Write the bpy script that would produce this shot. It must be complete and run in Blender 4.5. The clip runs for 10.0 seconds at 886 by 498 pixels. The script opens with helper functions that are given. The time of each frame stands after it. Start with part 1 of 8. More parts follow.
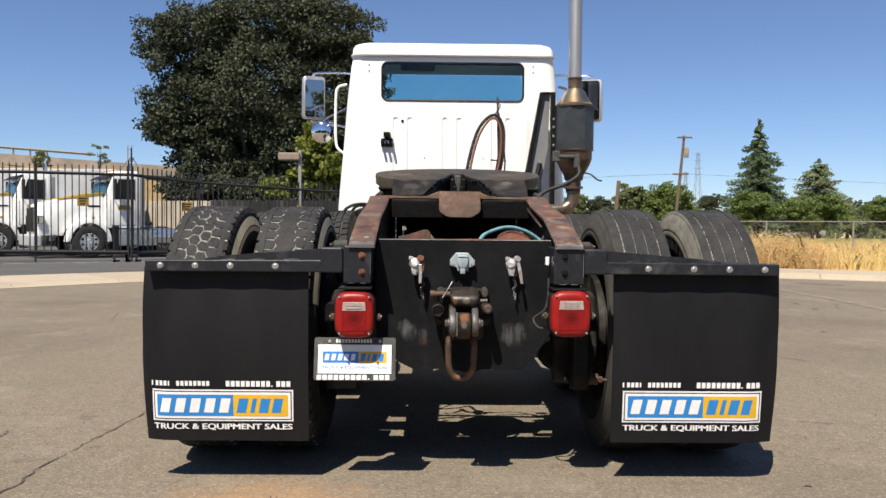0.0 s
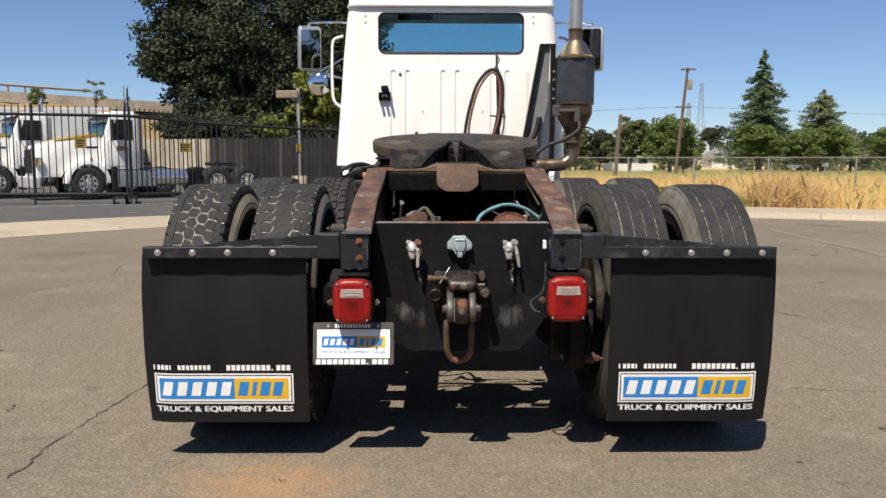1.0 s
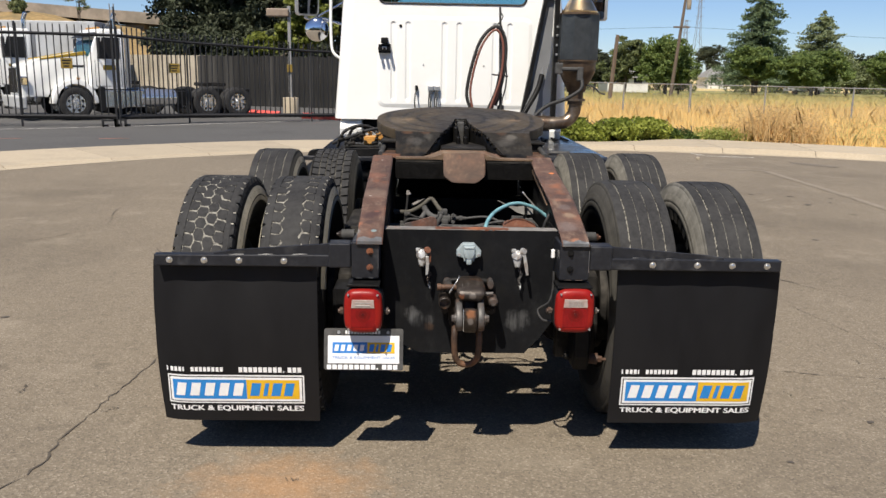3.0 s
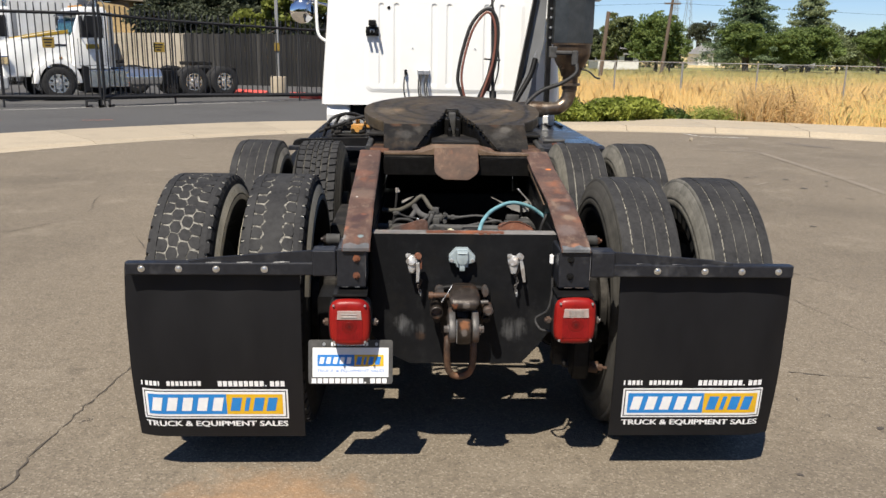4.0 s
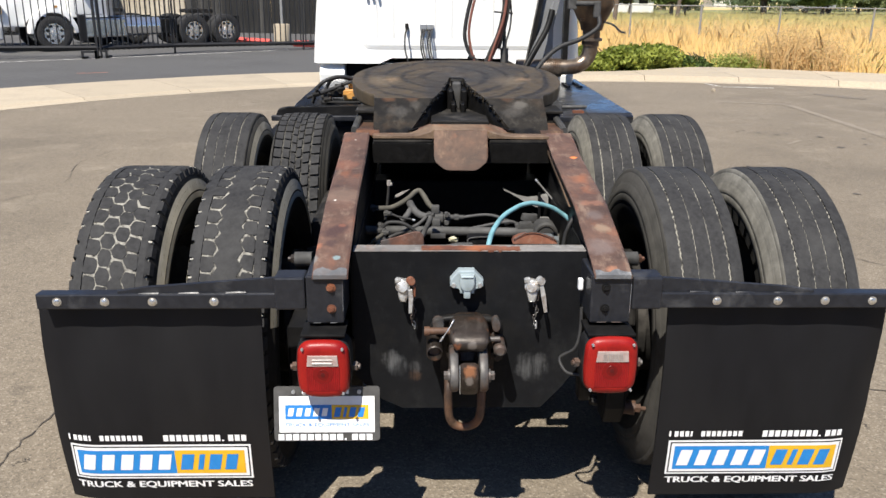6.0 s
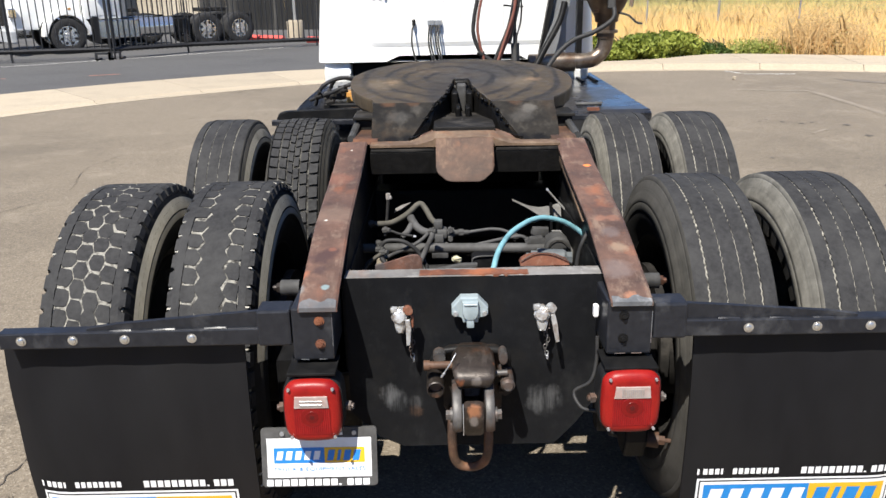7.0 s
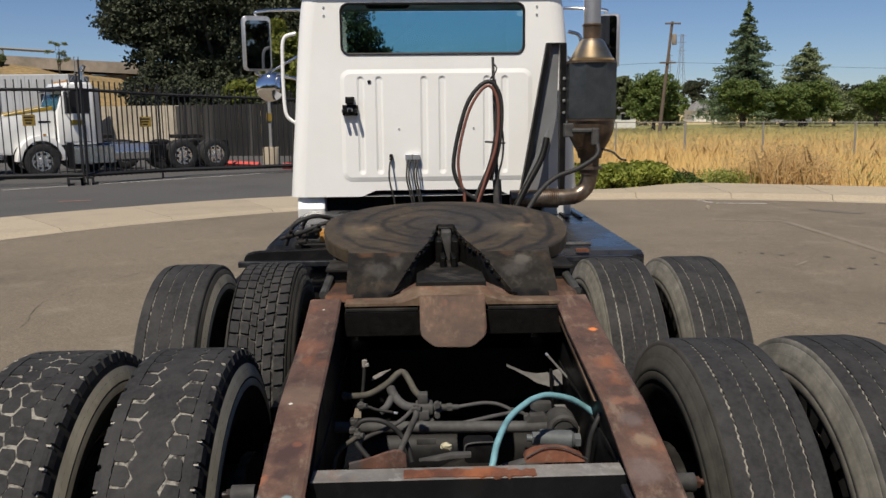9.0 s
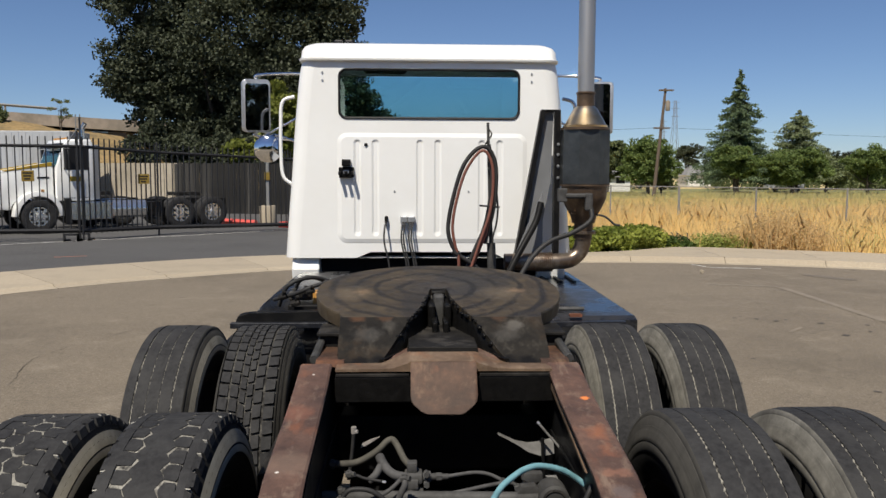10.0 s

** The exercise **
Repeat the data exactly, dropping every picture it holds.

** Exercise answer **
Write the bpy script that would produce this shot. It must be complete and run in Blender 4.5. The clip runs for 10.0 seconds at 886 by 498 pixels. The script opens with helper functions that are given. The time of each frame stands after it. Start with part 1 of 8. More parts follow.
0.0 s
1.0 s
3.0 s
4.0 s
6.0 s
7.0 s
9.0 s
10.0 s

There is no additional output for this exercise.